#### Job
Write out the listing below in full and exactly, leaving out every picture.

* * * * *

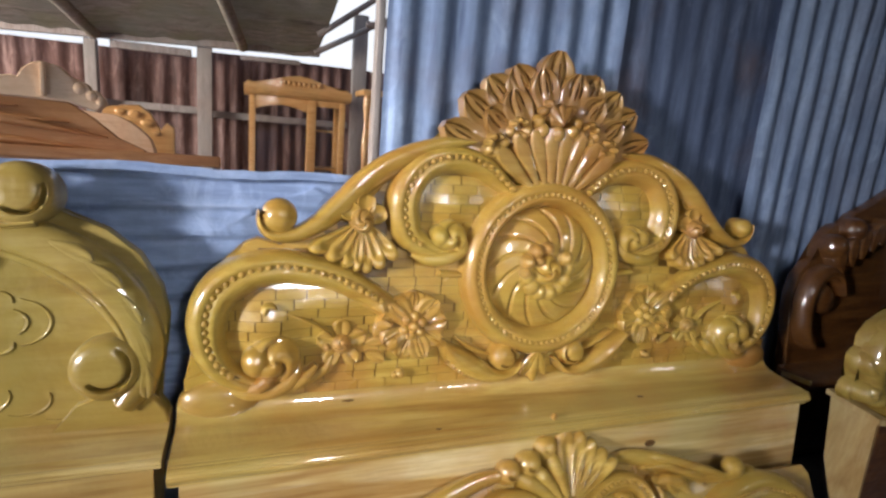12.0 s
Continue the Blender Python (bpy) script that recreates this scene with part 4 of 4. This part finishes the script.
# --- neighbouring bed boards ---
def left_headboard():
    m = pose(0, 0.21, 0.57) @ pose(0, 0, 0, -8.0) @ pose(0, 0.02, 0)
    hb = thing("headboard", m, "olive-gold varnished headboard with broad rolled border, leaning beside the tin fence", "headboard")
    X = -2.03
    right = [(-1.022, -0.13), (-1.020, -0.102), (-1.027, -0.078), (-1.042, -0.056), (-1.068, -0.024), (-1.050, 0.005), (-1.036, 0.04), (-1.028, 0.085), (-1.022, 0.16), (-1.038, 0.235), (-1.085, 0.318), (-1.155, 0.378), (-1.225, 0.405), (-1.29, 0.44), (-1.40, 0.46), (-1.50, 0.52), (-1.65, 0.62), (-1.80, 0.70), (X, 0.74)]
    outline = [(2 * X - x, z) for x, z in right[:-1]] + list(reversed(right))
    part("back_panel", board(outline, 0.0, 0.045), OLIVE, hb)
    for s in (1, -1):
        fx = (lambda x: x) if s == 1 else (lambda x: 2 * X - x)
        roll = [(fx(x), z) for x, z in ((-1.62, 0.37), (-1.50, 0.375), (-1.40, 0.37), (-1.32, 0.352), (-1.235, 0.315), (-1.160, 0.255), (-1.100, 0.170), (-1.072, 0.075), (-1.085, 0.0), (-1.12, -0.05))]
        w1, w2 = [0.02, 0.04, 0.05, 0.055, 0.055, 0.045, 0.03], [0.02, 0.035, 0.05, 0.06, 0.055, 0.045, 0.03]
        bm = bmesh.new()
        ribbon(bm, roll, w1 if s == 1 else w2, w2 if s == 1 else w1, (lambda t, q: 0.058 * (0.25 + 0.75 * math.sqrt(max(0, 1 - (0.96 * q) ** 2))) - 0.012 * math.exp(-((q - 0.62 * s) / 0.07) ** 2)), 70, 21)
        border = part("rolled_border", bm, OLIVE, hb, "broad rolled border with shallow leaf cuts")
        for x, z, a in ((-1.255, 0.350, -28), (-1.185, 0.302, -42), (-1.125, 0.232, -58), (-1.085, 0.148, -74), (-1.070, 0.062, -86)):
            bm = bmesh.new()
            petal_mesh(bm, fx(x), z, a if s == 1 else 180 - a, 0.095, 0.044, 0.052, 0.050, 0.005, 2)
            part("cut_leaf", bm, OLIVE, border)
        disc_volute(hb, "lower_volute", fx(-1.152), 0.045, 0.078, 0.074, OLIVE, 60 if s == 1 else 120, -1 if s == 1 else 1, "rolled volute", 3.5, 5.0)
        disc_volute(hb, "upper_volute", fx(-1.308), 0.455, 0.072, 0.085, OLIVE, 25 if s == 1 else 155, -1 if s == 1 else 1, "rolled volute", 2.7, 3.0)
        sweep = [(fx(x), z) for x, z in ((-1.62, 0.56), (-1.53, 0.52), (-1.46, 0.47), (-1.41, 0.42), (-1.35, 0.385), (-1.28, 0.39))]
        for d, h in ((0.0, 0.066), (-0.035, 0.052)):
            bm = bmesh.new()
            ribbon(bm, [(x, z + d) for x, z in sweep], [0.012, 0.022, 0.020, 0.016, 0.01], [0.012, 0.022, 0.020, 0.016, 0.01], round_height(h, 0.01, 0.35), 40, 13)
            part("sweeping_leaf", bm, OLIVE, hb)
        flower(hb, "side_flower", fx(-1.475), 0.33, 0.05, 6, 0.045, 0.06, AMBER, 1, 20, 1, True, "carved flower")
        # flat leaf carving in the middle field
        for x, z, a0, a1, r in ((-1.36, 0.155, -70, 70, 0.060), (-1.37, 0.155, -50, 60, 0.036), (-1.43, 0.215, 20, 130, 0.034), (-1.43, 0.095, -130, -20, 0.034), (-1.38, 0.205, -10, 90, 0.024), (-1.38, 0.105, -90, 10, 0.024),
                                (-1.48, 0.215, 40, 150, 0.028), (-1.48, 0.095, -150, -40, 0.028)):
            bm = bmesh.new()
            ribbon(bm, [(fx(x + 1.5 * r * math.cos(radians(a))), z + r * math.sin(radians(a))) for a in np.linspace(a0, a1, 7)], [0.001, 0.003, 0.004, 0.003, 0.001], [0.001, 0.003, 0.004, 0.003, 0.001], round_height(0.0045, 0, 0.4), 22, 7)
            part("field_leaf", bm, OLIVE, hb)
        bm = bmesh.new()
        dome(bm, fx(-1.425), 0.155, 0.028, 0.026, 1, 14, 5)
        part("field_bud", bm, OLIVE, hb)
        for x, z, r in ((-1.50, -0.030, 0.045), (-1.41, -0.018, 0.040), (-1.33, -0.030, 0.040), (-1.26, -0.050, 0.036)):
            bm = bmesh.new()
            ribbon(bm, [(fx(x + 1.4 * r * math.cos(radians(a))), z + r * math.sin(radians(a))) for a in np.linspace(-120, 20, 7)], [0.001, 0.003, 0.004, 0.003, 0.001], [0.001, 0.003, 0.004, 0.003, 0.001], round_height(0.004, 0, 0.4), 22, 7)
            part("field_leaf", bm, OLIVE, hb)
    for s in (1, -1):
        fx = (lambda x: x) if s == 1 else (lambda x: 2 * X - x)
        end = [(fx(x), z) for x, z in ((-1.021, -0.125), (-1.020, -0.102), (-1.027, -0.078), (-1.042, -0.056), (-1.070, -0.022), (-1.13, -0.012), (-1.22, -0.045), (-1.28, -0.125))]
        part("end_block", board(end if s == 1 else end[::-1], -0.028, 0.0), OLIVE, hb, "smooth glossy swelling at the end of the ledge")
    prof = [(0.04, -0.165), (0.04, -0.09), (-0.020, -0.098), (-0.030, -0.108), (-0.050, -0.116), (-0.085, -0.123), (-0.125, -0.130), (-0.150, -0.135), (-0.153, -0.139), (-0.160, -0.139), (-0.165, -0.143), (-0.164, -0.148), (-0.169, -0.151),
            (-0.168, -0.157), (-0.158, -0.162), (-0.150, -0.167), (-0.133, -0.168)]
    part("ledge", moulding(prof, 2 * X + 1.019, -1.019, 4), OLIVE_PLANK, hb, "sloping ledge with fine beaded edge")
    part("lower_board", moulding([(0.045, -0.567), (0.045, -0.168), (-0.133, -0.169), (-0.133, -0.588)], 2 * X + 1.04, -1.04, 4), OLIVE_PLANK, hb, "plain pale grained plank below the ledge")
    bm = bmesh.new()
    bmesh.ops.create_uvsphere(bm, u_segments=16, v_segments=6, radius=0.013, matrix=Matrix.Translation((-1.31, -0.133, -0.235)) @ Matrix.Diagonal((1.3, 0.12, 0.8, 1)))
    part("knot", bm, KNOT, hb, "dark knot in the plank")
    return hb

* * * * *

#### Completed exercise
12.0 s
Continue the Blender Python (bpy) script that recreates this scene with part 4 of 4. This part finishes the script.
# --- neighbouring bed boards ---
def left_headboard():
    m = pose(0, 0.21, 0.57) @ pose(0, 0, 0, -8.0) @ pose(0, 0.02, 0)
    hb = thing("headboard", m, "olive-gold varnished headboard with broad rolled border, leaning beside the tin fence", "headboard")
    X = -2.03
    right = [(-1.022, -0.13), (-1.020, -0.102), (-1.027, -0.078), (-1.042, -0.056), (-1.068, -0.024), (-1.050, 0.005), (-1.036, 0.04), (-1.028, 0.085), (-1.022, 0.16), (-1.038, 0.235), (-1.085, 0.318), (-1.155, 0.378), (-1.225, 0.405), (-1.29, 0.44), (-1.40, 0.46), (-1.50, 0.52), (-1.65, 0.62), (-1.80, 0.70), (X, 0.74)]
    outline = [(2 * X - x, z) for x, z in right[:-1]] + list(reversed(right))
    part("back_panel", board(outline, 0.0, 0.045), OLIVE, hb)
    for s in (1, -1):
        fx = (lambda x: x) if s == 1 else (lambda x: 2 * X - x)
        roll = [(fx(x), z) for x, z in ((-1.62, 0.37), (-1.50, 0.375), (-1.40, 0.37), (-1.32, 0.352), (-1.235, 0.315), (-1.160, 0.255), (-1.100, 0.170), (-1.072, 0.075), (-1.085, 0.0), (-1.12, -0.05))]
        w1, w2 = [0.02, 0.04, 0.05, 0.055, 0.055, 0.045, 0.03], [0.02, 0.035, 0.05, 0.06, 0.055, 0.045, 0.03]
        bm = bmesh.new()
        ribbon(bm, roll, w1 if s == 1 else w2, w2 if s == 1 else w1, (lambda t, q: 0.058 * (0.25 + 0.75 * math.sqrt(max(0, 1 - (0.96 * q) ** 2))) - 0.012 * math.exp(-((q - 0.62 * s) / 0.07) ** 2)), 70, 21)
        border = part("rolled_border", bm, OLIVE, hb, "broad rolled border with shallow leaf cuts")
        for x, z, a in ((-1.255, 0.350, -28), (-1.185, 0.302, -42), (-1.125, 0.232, -58), (-1.085, 0.148, -74), (-1.070, 0.062, -86)):
            bm = bmesh.new()
            petal_mesh(bm, fx(x), z, a if s == 1 else 180 - a, 0.095, 0.044, 0.052, 0.050, 0.005, 2)
            part("cut_leaf", bm, OLIVE, border)
        disc_volute(hb, "lower_volute", fx(-1.152), 0.045, 0.078, 0.074, OLIVE, 60 if s == 1 else 120, -1 if s == 1 else 1, "rolled volute", 3.5, 5.0)
        disc_volute(hb, "upper_volute", fx(-1.308), 0.455, 0.072, 0.085, OLIVE, 25 if s == 1 else 155, -1 if s == 1 else 1, "rolled volute", 2.7, 3.0)
        sweep = [(fx(x), z) for x, z in ((-1.62, 0.56), (-1.53, 0.52), (-1.46, 0.47), (-1.41, 0.42), (-1.35, 0.385), (-1.28, 0.39))]
        for d, h in ((0.0, 0.066), (-0.035, 0.052)):
            bm = bmesh.new()
            ribbon(bm, [(x, z + d) for x, z in sweep], [0.012, 0.022, 0.020, 0.016, 0.01], [0.012, 0.022, 0.020, 0.016, 0.01], round_height(h, 0.01, 0.35), 40, 13)
            part("sweeping_leaf", bm, OLIVE, hb)
        flower(hb, "side_flower", fx(-1.475), 0.33, 0.05, 6, 0.045, 0.06, AMBER, 1, 20, 1, True, "carved flower")
        # flat leaf carving in the middle field
        for x, z, a0, a1, r in ((-1.36, 0.155, -70, 70, 0.060), (-1.37, 0.155, -50, 60, 0.036), (-1.43, 0.215, 20, 130, 0.034), (-1.43, 0.095, -130, -20, 0.034), (-1.38, 0.205, -10, 90, 0.024), (-1.38, 0.105, -90, 10, 0.024),
                                (-1.48, 0.215, 40, 150, 0.028), (-1.48, 0.095, -150, -40, 0.028)):
            bm = bmesh.new()
            ribbon(bm, [(fx(x + 1.5 * r * math.cos(radians(a))), z + r * math.sin(radians(a))) for a in np.linspace(a0, a1, 7)], [0.001, 0.003, 0.004, 0.003, 0.001], [0.001, 0.003, 0.004, 0.003, 0.001], round_height(0.0045, 0, 0.4), 22, 7)
            part("field_leaf", bm, OLIVE, hb)
        bm = bmesh.new()
        dome(bm, fx(-1.425), 0.155, 0.028, 0.026, 1, 14, 5)
        part("field_bud", bm, OLIVE, hb)
        for x, z, r in ((-1.50, -0.030, 0.045), (-1.41, -0.018, 0.040), (-1.33, -0.030, 0.040), (-1.26, -0.050, 0.036)):
            bm = bmesh.new()
            ribbon(bm, [(fx(x + 1.4 * r * math.cos(radians(a))), z + r * math.sin(radians(a))) for a in np.linspace(-120, 20, 7)], [0.001, 0.003, 0.004, 0.003, 0.001], [0.001, 0.003, 0.004, 0.003, 0.001], round_height(0.004, 0, 0.4), 22, 7)
            part("field_leaf", bm, OLIVE, hb)
    for s in (1, -1):
        fx = (lambda x: x) if s == 1 else (lambda x: 2 * X - x)
        end = [(fx(x), z) for x, z in ((-1.021, -0.125), (-1.020, -0.102), (-1.027, -0.078), (-1.042, -0.056), (-1.070, -0.022), (-1.13, -0.012), (-1.22, -0.045), (-1.28, -0.125))]
        part("end_block", board(end if s == 1 else end[::-1], -0.028, 0.0), OLIVE, hb, "smooth glossy swelling at the end of the ledge")
    prof = [(0.04, -0.165), (0.04, -0.09), (-0.020, -0.098), (-0.030, -0.108), (-0.050, -0.116), (-0.085, -0.123), (-0.125, -0.130), (-0.150, -0.135), (-0.153, -0.139), (-0.160, -0.139), (-0.165, -0.143), (-0.164, -0.148), (-0.169, -0.151),
            (-0.168, -0.157), (-0.158, -0.162), (-0.150, -0.167), (-0.133, -0.168)]
    part("ledge", moulding(prof, 2 * X + 1.019, -1.019, 4), OLIVE_PLANK, hb, "sloping ledge with fine beaded edge")
    part("lower_board", moulding([(0.045, -0.567), (0.045, -0.168), (-0.133, -0.169), (-0.133, -0.588)], 2 * X + 1.04, -1.04, 4), OLIVE_PLANK, hb, "plain pale grained plank below the ledge")
    bm = bmesh.new()
    bmesh.ops.create_uvsphere(bm, u_segments=16, v_segments=6, radius=0.013, matrix=Matrix.Translation((-1.31, -0.133, -0.235)) @ Matrix.Diagonal((1.3, 0.12, 0.8, 1)))
    part("knot", bm, KNOT, hb, "dark knot in the plank")
    return hb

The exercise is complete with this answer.